◆ EXERCISE OBJECTIVE: Quote the listing in full, exactly as given, minus any pictures.

◆ COLLECTED DATA:
========
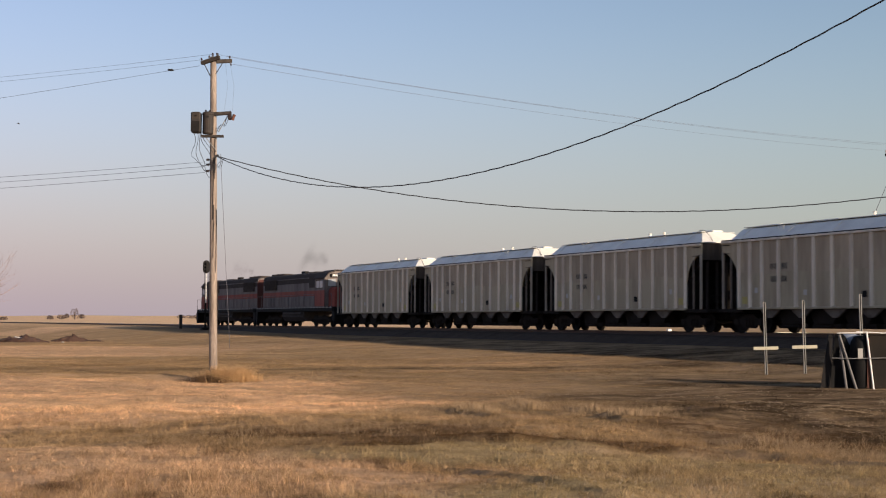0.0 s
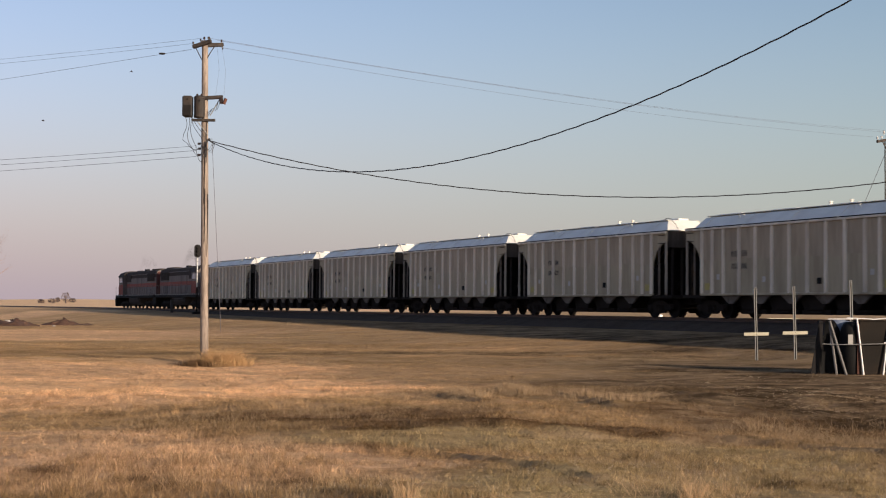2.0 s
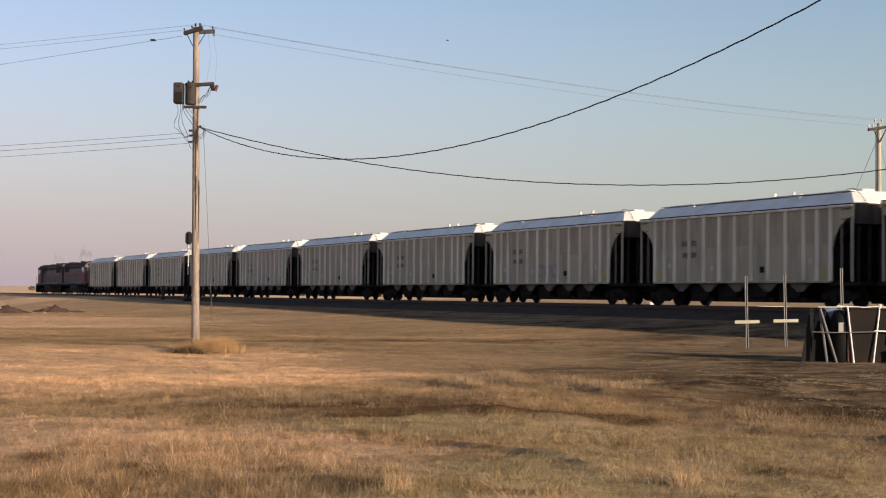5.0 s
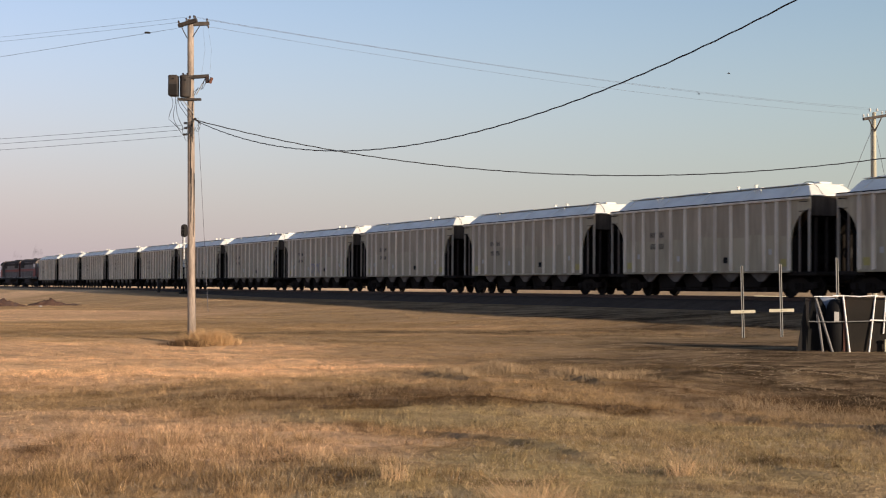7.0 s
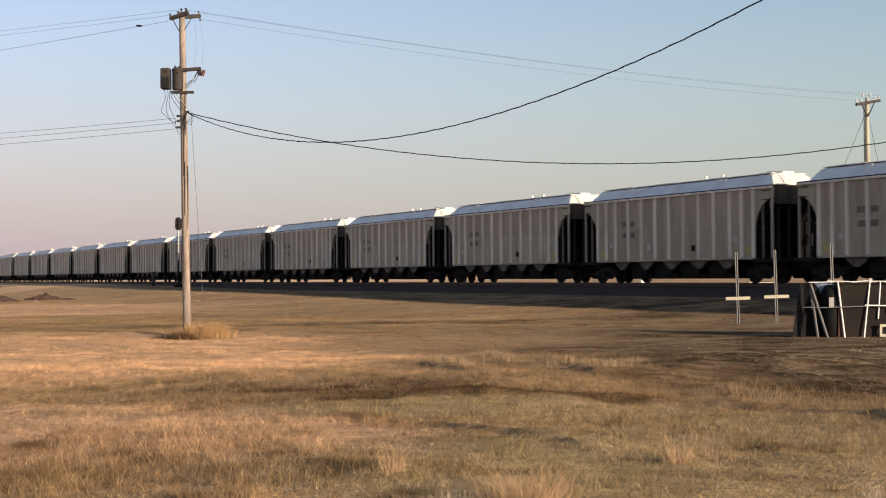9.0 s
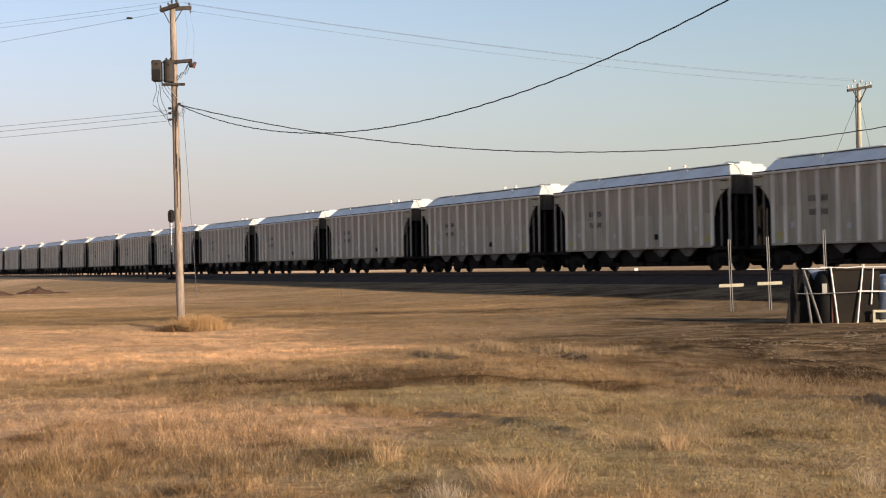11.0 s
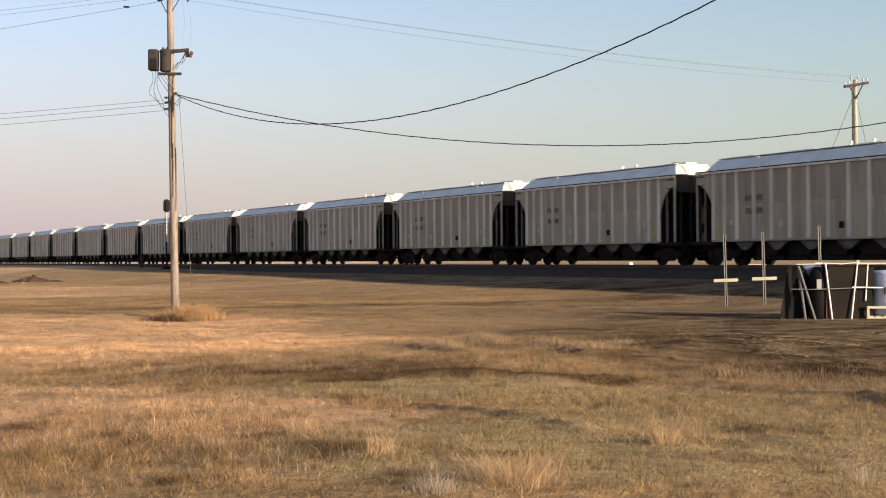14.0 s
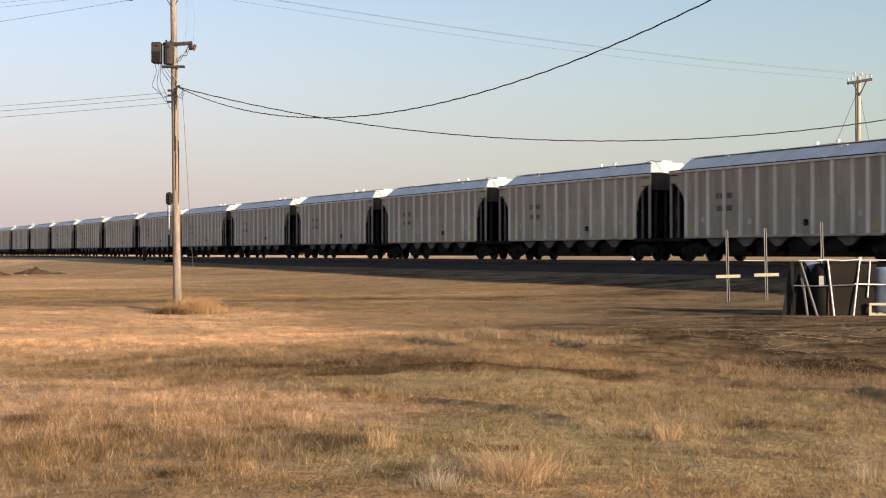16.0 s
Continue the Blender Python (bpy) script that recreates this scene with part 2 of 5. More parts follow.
SOIL_PATCHES = [(7.6, 22.8, 3.0, 2.6, 0), (9.5, 32, 9, 6.5, 5), (6.8, 26, 4.5, 3.2, 0), (16, 30, 9, 9, 0), (2, 50, 14, 2.2, 12), (6.5, 20.6, 1.6, 0.8, -10), (11, 39, 7, 4, 0), (7.6, 39, 3.6, 4, 0)]
TRODDEN_PATCHES = [(9.5, 45, 6, 6, 0), (6, 43, 5, 4, 0), (8.0, 28, 4.5, 9, -8), (6.2, 18.4, 1.6, 4.5, -14), (4.4, 11.5, 0.7, 2.4, -16)]
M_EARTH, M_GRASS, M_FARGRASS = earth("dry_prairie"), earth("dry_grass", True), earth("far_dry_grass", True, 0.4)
M_BALLAST = mat("ballast", (0.070, 0.051, 0.038), 0.95, spec=0.1, vary=0.35, scale=6, fine=30, bump=1.0, dirt=(0.03, 0.022, 0.017))
M_TIE = mat("tie_wood", (0.05, 0.036, 0.026), 0.9, vary=0.3, scale=4, fine=60, bump=0.5, per_object=0.25)
M_RAIL = mat("rail_steel", (0.10, 0.055, 0.036), 0.8, 0.2, vary=0.25)
M_RAILTOP = mat("polished_rail", (0.55, 0.53, 0.5), 0.25, 1.0)
M_HOPPER = mat("hopper_grey_paint", (0.420, 0.352, 0.236), 0.65, spec=0.3, vary=0.16, scale=0.9, fine=9, dirt=(0.24, 0.18, 0.12), dirt_amount=0.7, dirt_scale=2.2, per_object=0.08, streak=True)
M_RIB = mat("hopper_rib_paint", (0.80, 0.705, 0.56), 0.6, spec=0.3, vary=0.14, scale=2, fine=15, dirt=(0.27, 0.21, 0.15), dirt_amount=0.6, dirt_scale=2.6, per_object=0.08, streak=True)
M_DIMRIB = mat("grimy_rib_paint", (0.36, 0.31, 0.25), 0.7, spec=0.2, vary=0.2, dirt=(0.10, 0.08, 0.06), dirt_amount=0.7, dirt_scale=3, streak=True)
# end sheets and posts: soot streaks over a base darkened for shade
M_ENDSHEET = mat("sooty_shaded_end_sheet", (0.075, 0.06, 0.05), 0.85, spec=0.1, vary=0.35, dirt=(0.014, 0.012, 0.010), dirt_amount=0.95, dirt_scale=1.9, streak=True)
M_ENDPOST = mat("sooty_shaded_post", (0.03, 0.025, 0.022), 0.85, spec=0.1, vary=0.35, dirt=(0.012, 0.010, 0.009), dirt_amount=0.8, dirt_scale=3, streak=True)
M_ROOF = mat("hopper_roof_paint", (0.75, 0.735, 0.655), 0.5, vary=0.10, scale=1.2, fine=12, dirt=(0.36, 0.33, 0.29), dirt_amount=0.4)
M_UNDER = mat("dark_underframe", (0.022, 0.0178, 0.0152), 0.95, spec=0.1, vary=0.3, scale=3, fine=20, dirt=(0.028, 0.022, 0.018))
M_BLACK = mat("black_steel", (0.014, 0.013, 0.013), 0.85, spec=0.15, vary=0.3)
# near-black that paints in the shade of the open car ends
M_ENDSHADE = mat("end_shade_black", (0.009, 0.0076, 0.0066), 0.95, spec=0.03, vary=0.4)
M_WHEEL = mat("wheel_steel", (0.016, 0.0136, 0.0125), 0.9, 0.0, spec=0.1, vary=0.25)
M_YELLOW = mat("faded_yellow_sheet", (0.42, 0.34, 0.10), 0.6, vary=0.2)
M_PALE = mat("pale_decal", (0.46, 0.44, 0.40), 0.6, vary=0.2)
M_MARK = mat("black_stencil", (0.02, 0.017, 0.015), 0.7, vary=0.3)
M_GRAFFITI = mat("violet_spray_paint", (0.20, 0.17, 0.26), 0.6)
M_LGREY = mat("locomotive_grey_paint", (0.1647, 0.1403, 0.1305), 0.7, spec=0.25, vary=0.2, scale=1.2, fine=10, dirt=(0.045, 0.036, 0.032), dirt_amount=0.8, dirt_scale=1.4, streak=True)
M_LDARK = mat("locomotive_roof_grime", (0.060, 0.050, 0.045), 0.9, spec=0.1, vary=0.3)
M_LRED = mat("locomotive_red_paint", (0.2684, 0.0610, 0.0439), 0.7, spec=0.25, vary=0.25, scale=1.5, dirt=(0.075, 0.027, 0.021), dirt_amount=0.8, dirt_scale=1.4, streak=True)
# darker copy of the locomotive red, for a hood end in shade
M_LSHADE = mat("shaded_red_paint", (0.0610, 0.0146, 0.0110), 0.8, vary=0.2)
M_WHITE = mat("white_paint", (0.72, 0.71, 0.68), 0.55, vary=0.08, dirt=(0.45, 0.40, 0.33), dirt_amount=0.3)
M_GLASS = mat("window_glass", (0.30, 0.32, 0.34), 0.08, vary=0.02)
M_POLE = mat("weathered_pole_wood", (0.260, 0.210, 0.172), 0.85, vary=0.4, scale=16, fine=60, bump=0.6, dirt=(0.075, 0.052, 0.039), dirt_amount=0.9, dirt_scale=9, streak=True)
M_PALEPOLE = mat("bleached_pole_wood", (0.38, 0.355, 0.27), 0.85, vary=0.25, scale=5, fine=50, bump=0.5, dirt=(0.16, 0.14, 0.11), dirt_amount=0.5, dirt_scale=4, streak=True)
M_ARM = mat("crossarm_wood", (0.026, 0.020, 0.017), 0.85, vary=0.4, scale=6, fine=50, bump=0.4, dirt=(0.07, 0.058, 0.05), dirt_amount=0.5, dirt_scale=6)
M_XFMR = mat("transformer_grey", (0.034, 0.031, 0.030), 0.7, spec=0.15, vary=0.25, scale=5, dirt=(0.07, 0.05, 0.037), dirt_amount=0.5, dirt_scale=4)
M_PORCELAIN = mat("brown_porcelain", (0.025, 0.014, 0.011), 0.3)
M_CABLE = mat("black_cable", (0.018, 0.018, 0.02), 0.6)
M_WIRE = mat("weathered_wire", (0.09, 0.09, 0.11), 0.6, 0.2)
M_GALV = mat("galvanised_steel", (0.26, 0.255, 0.24), 0.45, 0.5, vary=0.15)
M_TARP = mat("black_plastic_sheet", (0.006, 0.006, 0.0065), 0.75, spec=0.15, vary=0.3, bump=0.2)
M_BIN = mat("grey_plastic", (0.0165, 0.0145, 0.0125), 0.7, spec=0.06, vary=0.3, scale=1.6, dirt=(0.028, 0.017, 0.011), dirt_amount=0.5, dirt_scale=1.5)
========
◆ EXERCISE RESULT:
0.0 s
2.0 s
5.0 s
7.0 s
9.0 s
11.0 s
14.0 s
16.0 s
Continue the Blender Python (bpy) script that recreates this scene with part 2 of 5. More parts follow.
SOIL_PATCHES = [(7.6, 22.8, 3.0, 2.6, 0), (9.5, 32, 9, 6.5, 5), (6.8, 26, 4.5, 3.2, 0), (16, 30, 9, 9, 0), (2, 50, 14, 2.2, 12), (6.5, 20.6, 1.6, 0.8, -10), (11, 39, 7, 4, 0), (7.6, 39, 3.6, 4, 0)]
TRODDEN_PATCHES = [(9.5, 45, 6, 6, 0), (6, 43, 5, 4, 0), (8.0, 28, 4.5, 9, -8), (6.2, 18.4, 1.6, 4.5, -14), (4.4, 11.5, 0.7, 2.4, -16)]
M_EARTH, M_GRASS, M_FARGRASS = earth("dry_prairie"), earth("dry_grass", True), earth("far_dry_grass", True, 0.4)
M_BALLAST = mat("ballast", (0.070, 0.051, 0.038), 0.95, spec=0.1, vary=0.35, scale=6, fine=30, bump=1.0, dirt=(0.03, 0.022, 0.017))
M_TIE = mat("tie_wood", (0.05, 0.036, 0.026), 0.9, vary=0.3, scale=4, fine=60, bump=0.5, per_object=0.25)
M_RAIL = mat("rail_steel", (0.10, 0.055, 0.036), 0.8, 0.2, vary=0.25)
M_RAILTOP = mat("polished_rail", (0.55, 0.53, 0.5), 0.25, 1.0)
M_HOPPER = mat("hopper_grey_paint", (0.420, 0.352, 0.236), 0.65, spec=0.3, vary=0.16, scale=0.9, fine=9, dirt=(0.24, 0.18, 0.12), dirt_amount=0.7, dirt_scale=2.2, per_object=0.08, streak=True)
M_RIB = mat("hopper_rib_paint", (0.80, 0.705, 0.56), 0.6, spec=0.3, vary=0.14, scale=2, fine=15, dirt=(0.27, 0.21, 0.15), dirt_amount=0.6, dirt_scale=2.6, per_object=0.08, streak=True)
M_DIMRIB = mat("grimy_rib_paint", (0.36, 0.31, 0.25), 0.7, spec=0.2, vary=0.2, dirt=(0.10, 0.08, 0.06), dirt_amount=0.7, dirt_scale=3, streak=True)
# end sheets and posts: soot streaks over a base darkened for shade
M_ENDSHEET = mat("sooty_shaded_end_sheet", (0.075, 0.06, 0.05), 0.85, spec=0.1, vary=0.35, dirt=(0.014, 0.012, 0.010), dirt_amount=0.95, dirt_scale=1.9, streak=True)
M_ENDPOST = mat("sooty_shaded_post", (0.03, 0.025, 0.022), 0.85, spec=0.1, vary=0.35, dirt=(0.012, 0.010, 0.009), dirt_amount=0.8, dirt_scale=3, streak=True)
M_ROOF = mat("hopper_roof_paint", (0.75, 0.735, 0.655), 0.5, vary=0.10, scale=1.2, fine=12, dirt=(0.36, 0.33, 0.29), dirt_amount=0.4)
M_UNDER = mat("dark_underframe", (0.022, 0.0178, 0.0152), 0.95, spec=0.1, vary=0.3, scale=3, fine=20, dirt=(0.028, 0.022, 0.018))
M_BLACK = mat("black_steel", (0.014, 0.013, 0.013), 0.85, spec=0.15, vary=0.3)
# near-black that paints in the shade of the open car ends
M_ENDSHADE = mat("end_shade_black", (0.009, 0.0076, 0.0066), 0.95, spec=0.03, vary=0.4)
M_WHEEL = mat("wheel_steel", (0.016, 0.0136, 0.0125), 0.9, 0.0, spec=0.1, vary=0.25)
M_YELLOW = mat("faded_yellow_sheet", (0.42, 0.34, 0.10), 0.6, vary=0.2)
M_PALE = mat("pale_decal", (0.46, 0.44, 0.40), 0.6, vary=0.2)
M_MARK = mat("black_stencil", (0.02, 0.017, 0.015), 0.7, vary=0.3)
M_GRAFFITI = mat("violet_spray_paint", (0.20, 0.17, 0.26), 0.6)
M_LGREY = mat("locomotive_grey_paint", (0.1647, 0.1403, 0.1305), 0.7, spec=0.25, vary=0.2, scale=1.2, fine=10, dirt=(0.045, 0.036, 0.032), dirt_amount=0.8, dirt_scale=1.4, streak=True)
M_LDARK = mat("locomotive_roof_grime", (0.060, 0.050, 0.045), 0.9, spec=0.1, vary=0.3)
M_LRED = mat("locomotive_red_paint", (0.2684, 0.0610, 0.0439), 0.7, spec=0.25, vary=0.25, scale=1.5, dirt=(0.075, 0.027, 0.021), dirt_amount=0.8, dirt_scale=1.4, streak=True)
# darker copy of the locomotive red, for a hood end in shade
M_LSHADE = mat("shaded_red_paint", (0.0610, 0.0146, 0.0110), 0.8, vary=0.2)
M_WHITE = mat("white_paint", (0.72, 0.71, 0.68), 0.55, vary=0.08, dirt=(0.45, 0.40, 0.33), dirt_amount=0.3)
M_GLASS = mat("window_glass", (0.30, 0.32, 0.34), 0.08, vary=0.02)
M_POLE = mat("weathered_pole_wood", (0.260, 0.210, 0.172), 0.85, vary=0.4, scale=16, fine=60, bump=0.6, dirt=(0.075, 0.052, 0.039), dirt_amount=0.9, dirt_scale=9, streak=True)
M_PALEPOLE = mat("bleached_pole_wood", (0.38, 0.355, 0.27), 0.85, vary=0.25, scale=5, fine=50, bump=0.5, dirt=(0.16, 0.14, 0.11), dirt_amount=0.5, dirt_scale=4, streak=True)
M_ARM = mat("crossarm_wood", (0.026, 0.020, 0.017), 0.85, vary=0.4, scale=6, fine=50, bump=0.4, dirt=(0.07, 0.058, 0.05), dirt_amount=0.5, dirt_scale=6)
M_XFMR = mat("transformer_grey", (0.034, 0.031, 0.030), 0.7, spec=0.15, vary=0.25, scale=5, dirt=(0.07, 0.05, 0.037), dirt_amount=0.5, dirt_scale=4)
M_PORCELAIN = mat("brown_porcelain", (0.025, 0.014, 0.011), 0.3)
M_CABLE = mat("black_cable", (0.018, 0.018, 0.02), 0.6)
M_WIRE = mat("weathered_wire", (0.09, 0.09, 0.11), 0.6, 0.2)
M_GALV = mat("galvanised_steel", (0.26, 0.255, 0.24), 0.45, 0.5, vary=0.15)
M_TARP = mat("black_plastic_sheet", (0.006, 0.006, 0.0065), 0.75, spec=0.15, vary=0.3, bump=0.2)
M_BIN = mat("grey_plastic", (0.0165, 0.0145, 0.0125), 0.7, spec=0.06, vary=0.3, scale=1.6, dirt=(0.028, 0.017, 0.011), dirt_amount=0.5, dirt_scale=1.5)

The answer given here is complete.